● Dataset content
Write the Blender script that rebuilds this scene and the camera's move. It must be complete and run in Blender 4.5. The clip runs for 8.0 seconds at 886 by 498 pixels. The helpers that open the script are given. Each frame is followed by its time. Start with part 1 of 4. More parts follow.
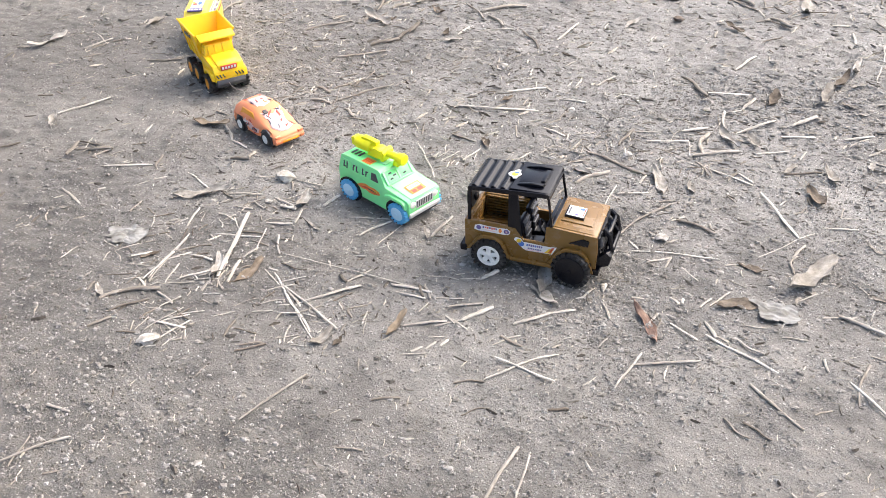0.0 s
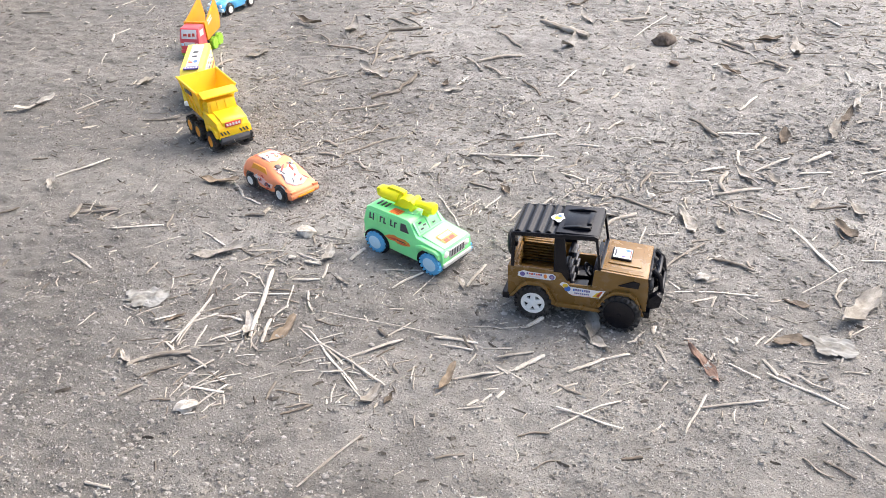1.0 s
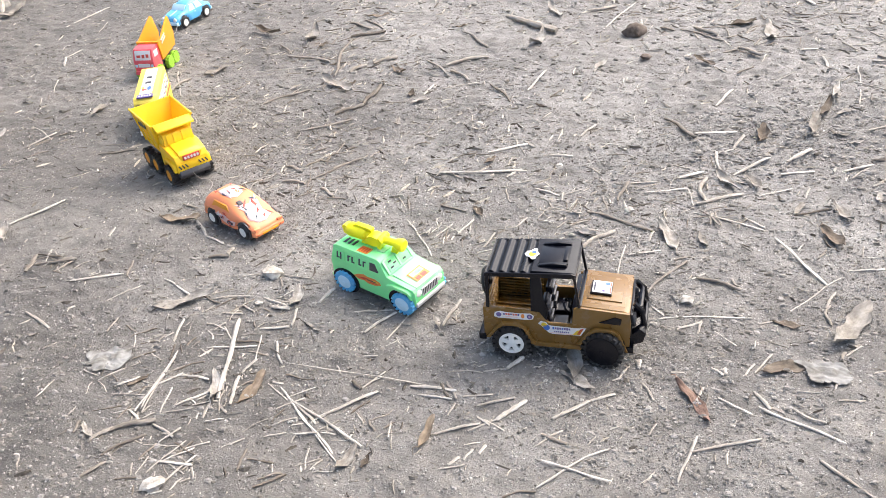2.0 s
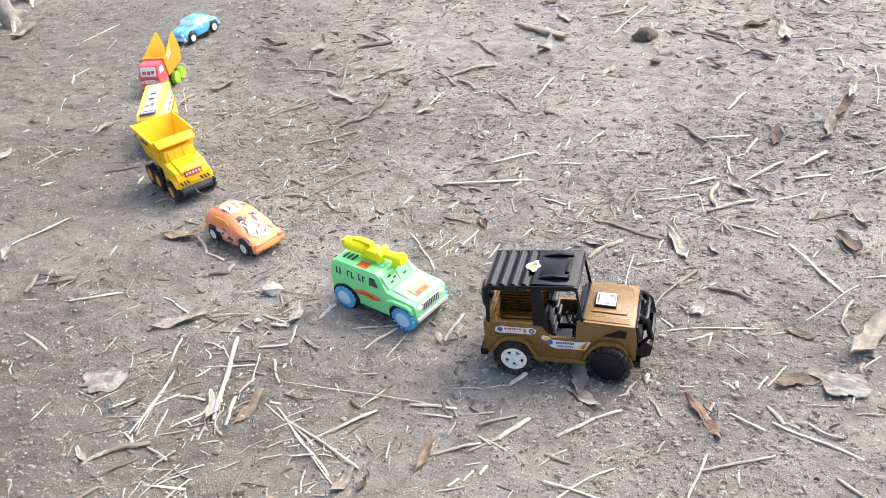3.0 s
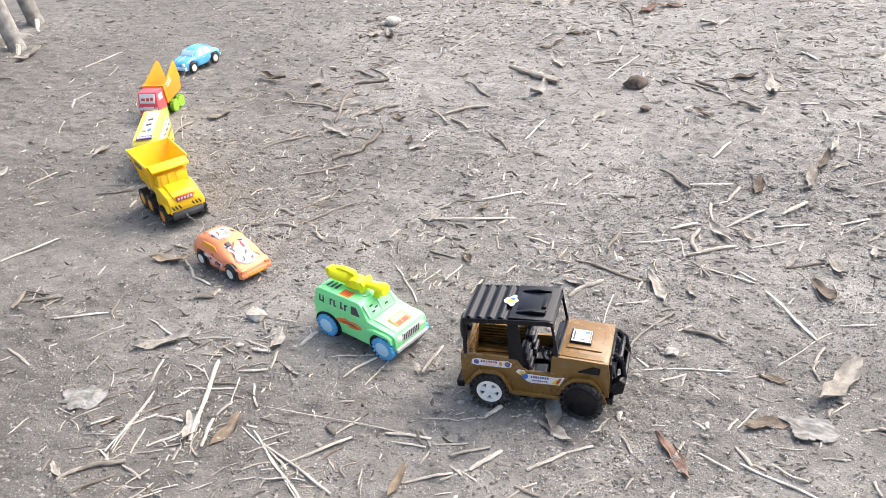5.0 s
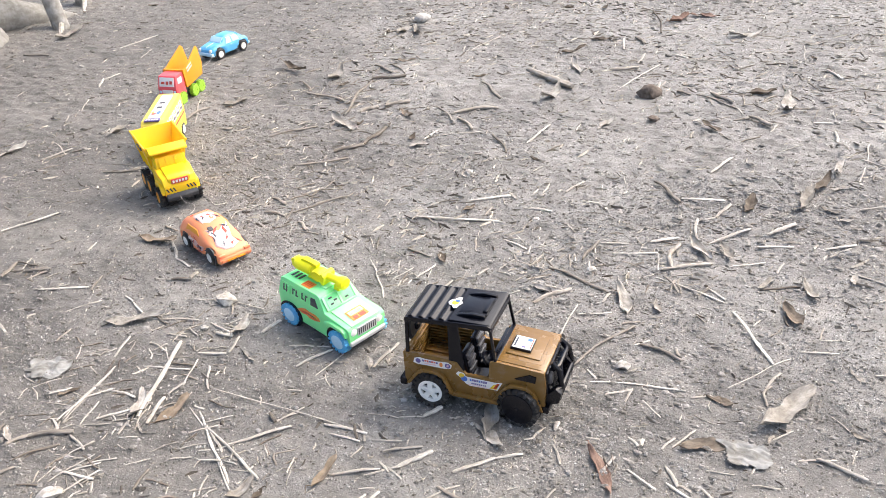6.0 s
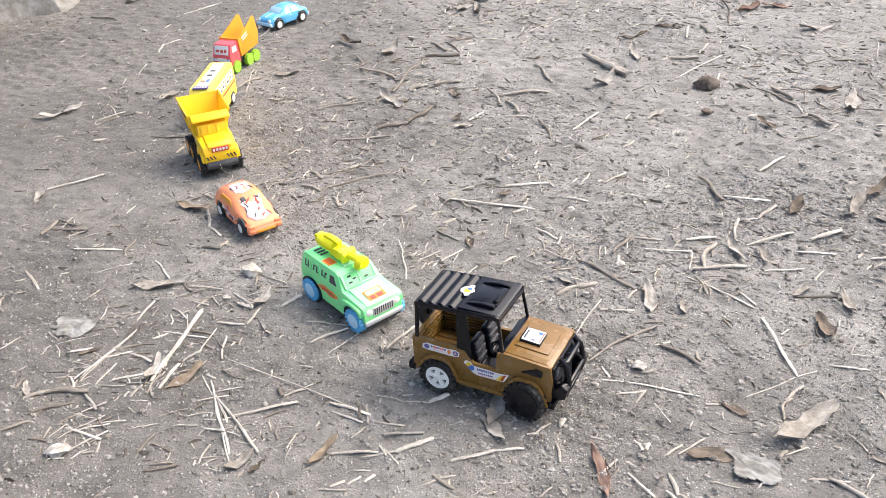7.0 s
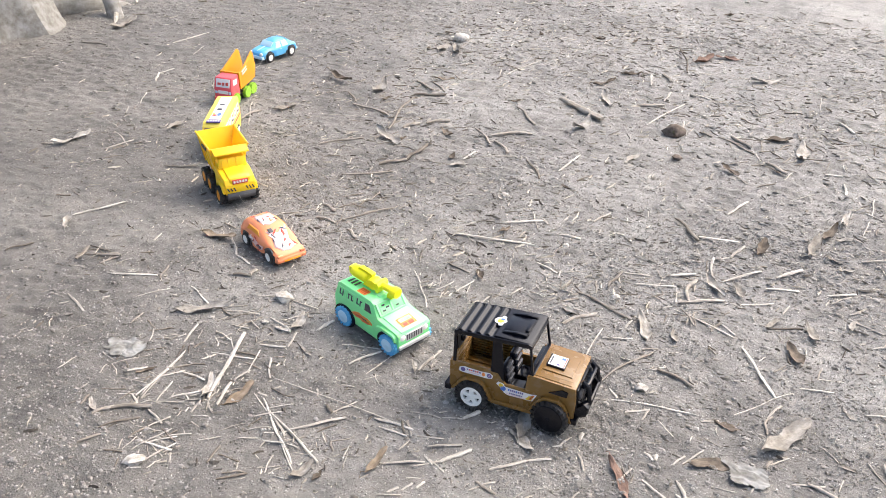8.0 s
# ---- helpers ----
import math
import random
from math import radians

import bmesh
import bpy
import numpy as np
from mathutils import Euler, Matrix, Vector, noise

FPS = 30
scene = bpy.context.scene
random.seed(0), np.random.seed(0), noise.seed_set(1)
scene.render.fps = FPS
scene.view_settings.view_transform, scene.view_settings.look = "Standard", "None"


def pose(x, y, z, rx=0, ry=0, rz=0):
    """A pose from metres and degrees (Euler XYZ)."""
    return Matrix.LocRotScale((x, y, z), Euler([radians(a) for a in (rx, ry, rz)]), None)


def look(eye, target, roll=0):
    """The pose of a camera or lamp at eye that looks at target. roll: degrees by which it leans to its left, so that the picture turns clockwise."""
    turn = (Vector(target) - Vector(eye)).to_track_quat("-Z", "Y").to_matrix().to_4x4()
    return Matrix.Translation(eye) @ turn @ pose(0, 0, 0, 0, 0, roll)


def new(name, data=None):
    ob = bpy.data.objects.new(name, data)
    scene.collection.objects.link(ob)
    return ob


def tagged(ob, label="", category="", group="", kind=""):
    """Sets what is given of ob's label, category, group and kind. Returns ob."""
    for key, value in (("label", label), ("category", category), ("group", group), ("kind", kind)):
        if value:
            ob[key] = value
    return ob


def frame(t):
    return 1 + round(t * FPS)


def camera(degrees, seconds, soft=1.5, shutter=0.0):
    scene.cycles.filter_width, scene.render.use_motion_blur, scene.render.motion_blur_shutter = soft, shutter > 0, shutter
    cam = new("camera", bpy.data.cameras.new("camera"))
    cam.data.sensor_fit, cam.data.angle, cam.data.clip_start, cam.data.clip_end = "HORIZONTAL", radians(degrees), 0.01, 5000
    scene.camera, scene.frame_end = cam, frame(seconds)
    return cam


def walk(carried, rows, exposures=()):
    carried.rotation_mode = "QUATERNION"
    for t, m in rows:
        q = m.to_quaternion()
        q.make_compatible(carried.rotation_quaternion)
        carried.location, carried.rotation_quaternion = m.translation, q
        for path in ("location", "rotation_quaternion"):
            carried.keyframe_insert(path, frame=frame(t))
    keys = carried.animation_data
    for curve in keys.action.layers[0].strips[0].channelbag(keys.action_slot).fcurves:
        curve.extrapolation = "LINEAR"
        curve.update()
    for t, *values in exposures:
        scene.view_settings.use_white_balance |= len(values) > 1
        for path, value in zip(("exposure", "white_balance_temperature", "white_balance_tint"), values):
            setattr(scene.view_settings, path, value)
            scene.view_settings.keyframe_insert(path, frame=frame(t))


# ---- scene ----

● Your instructions
Output exactly the span of lines from the top of the listing through the line holding "pose from metres", and leave every picture out.

● Worked answer
Write the Blender script that rebuilds this scene and the camera's move. It must be complete and run in Blender 4.5. The clip runs for 8.0 seconds at 886 by 498 pixels. The helpers that open the script are given. Each frame is followed by its time. Start with part 1 of 4. More parts follow.
0.0 s
1.0 s
2.0 s
3.0 s
5.0 s
6.0 s
7.0 s
8.0 s
# ---- helpers ----
import math
import random
from math import radians

import bmesh
import bpy
import numpy as np
from mathutils import Euler, Matrix, Vector, noise

FPS = 30
scene = bpy.context.scene
random.seed(0), np.random.seed(0), noise.seed_set(1)
scene.render.fps = FPS
scene.view_settings.view_transform, scene.view_settings.look = "Standard", "None"


def pose(x, y, z, rx=0, ry=0, rz=0):
    """A pose from metres and degrees (Euler XYZ)."""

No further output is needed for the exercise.